Choosing between installment loans and revolving credit personal loans
The type of loan you select will be influenced by your borrowing objective, the required credit score, payment structure (fixed or minimum), and potential credit score implications.
Credit score requirements
Installment loans usually require a minimum credit score of 580-640, depending on the lender. In comparison, revolving credit loans have higher requirements of 690-720.
This is because revolving credit loans carry a higher risk for debt accumulation and missed payments, and as previously mentioned, they are not backed by collateral.
Fixed payments vs. minimum payments
While installment loans provide a structured payment plan and a clear timeline for debt repayment, revolving loans have lower minimum payments, which may significantly lengthen the payback period.
Opting to pay only the minimum amount on a revolving credit loan can result in most of your payment going toward interest, so you should always make higher payments to clear debt quickly.
Credit score impact
Taking out an installment loan and consistently making timely payments will positively affect your credit score because it shows your ability to manage a larger loan over a prolonged period of time.
Conversely, a revolving credit loan may have a less predictable impact on your credit score because it fluctuates depending on your credit utilization.

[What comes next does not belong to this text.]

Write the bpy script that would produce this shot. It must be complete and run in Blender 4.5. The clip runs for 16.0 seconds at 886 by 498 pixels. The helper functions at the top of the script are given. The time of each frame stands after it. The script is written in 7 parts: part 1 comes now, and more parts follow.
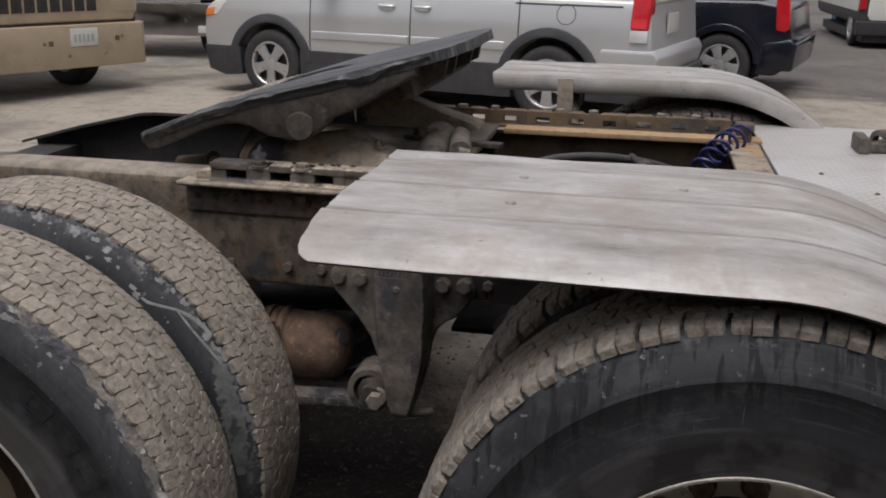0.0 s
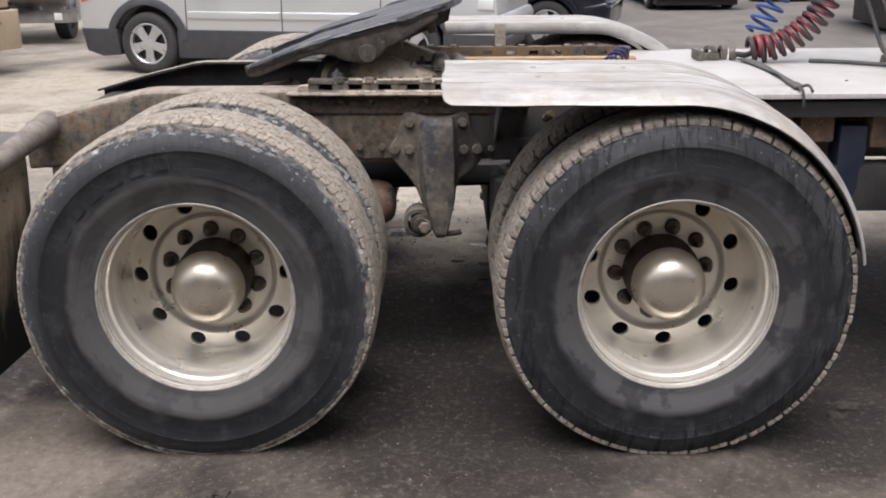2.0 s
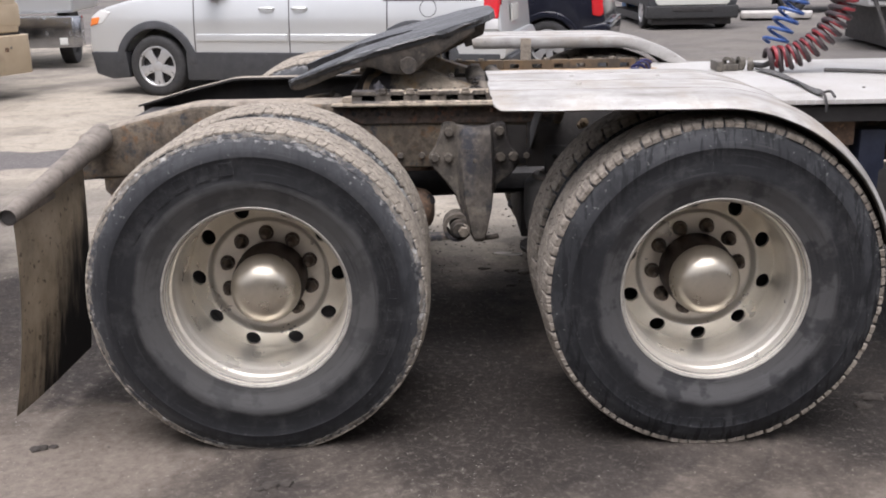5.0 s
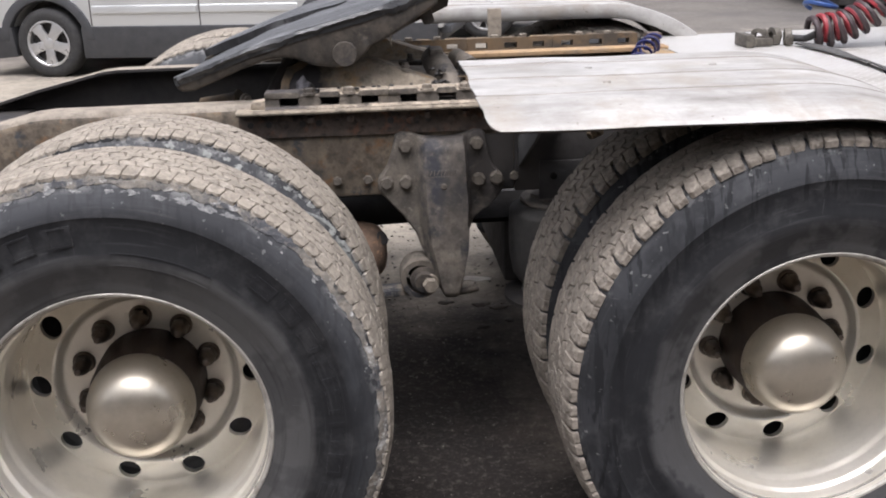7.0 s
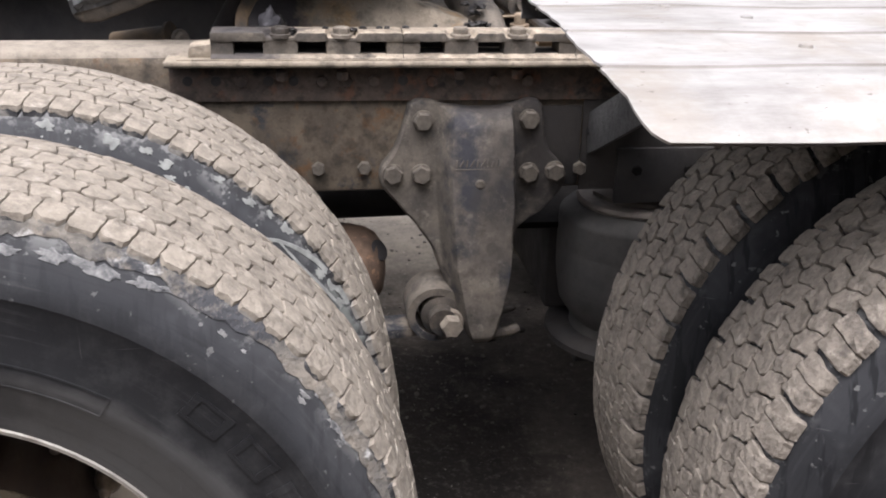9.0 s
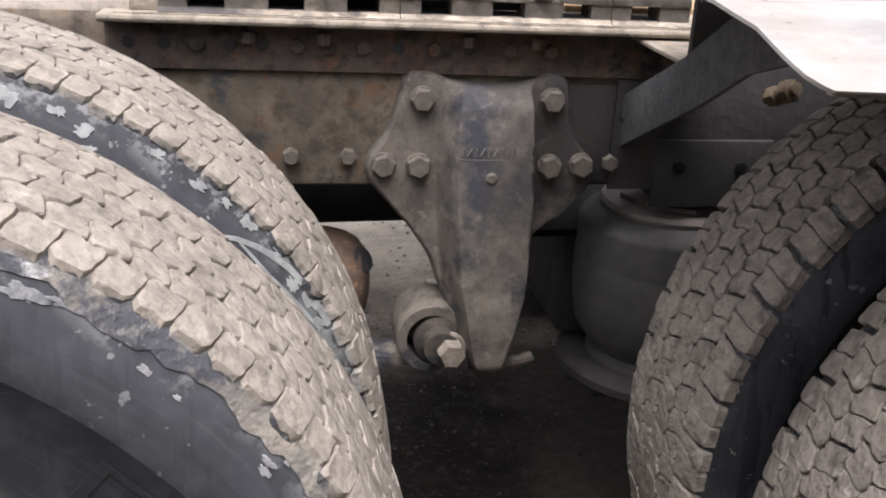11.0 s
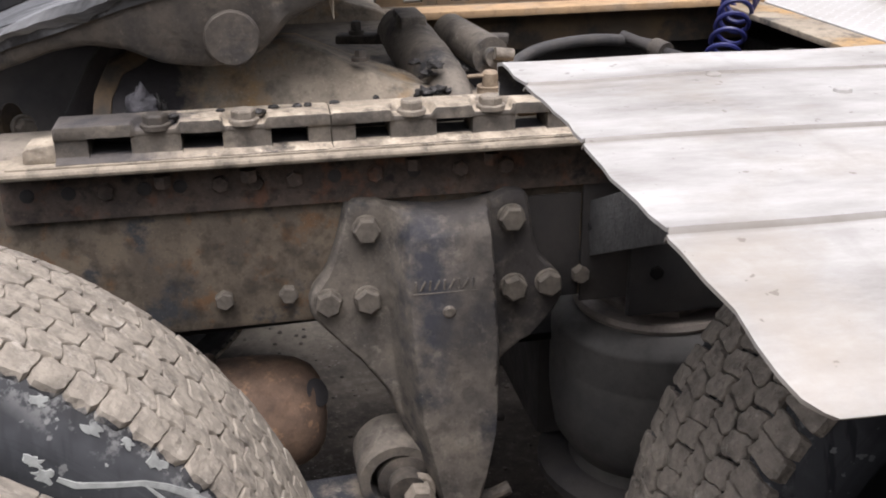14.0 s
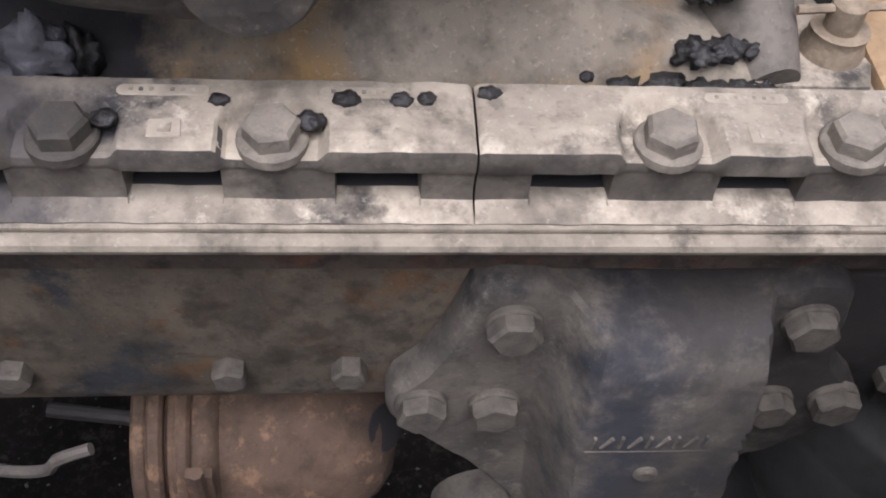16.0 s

Maxing out your credit limit and continuously carrying a high balance can make it more challenging to qualify for future loans.
Scenarios in which each loan is more suitable
An installment loan may be better for you if:
- You need a single lump sum for a big purchase like a car, education costs, home improvements, appliances, or debt consolidation
- You have a fixed budget you can't afford to go over
- You want to build or improve your credit score
Alternatively, you may prefer a revolving credit loan if:
- You need to borrow a smaller amount of money to pay short term unexpected expenses such as medical bills or minor vehicle repairs
- Your income fluctuates, and you'd prefer to have flexible repayments
- You're interested in reward programs offered by some revolving credit cards
An aside: Did you know that having a mix of installment and revolving debt on your credit report can positively impact your credit score?
Your credit mix, which refers to the variety of debts you hold, accounts for 10% of your credit report.
Maintaining both types of loans demonstrates to lenders that you can responsibly manage various forms of debt. That's not to imply you should get into debt for no good reason, but rather that strategic debt diversification could work in your favor.
Final considerations: personal loan installments vs. revolving credit loans
In summary, installment loans are best for planned large purchases. Revolving credit loans are better suited for smaller, unforeseen expenses.
Don't fret if you are unsure about which loan option is best for you. Consult a financial advisor if you are worried about your credit score and overall financial stability.
If you are burdened by increasing debt, a debt counselor can offer valuable advice and assistance. Remember, there are professionals ready to assist you in improving and managing your financial health.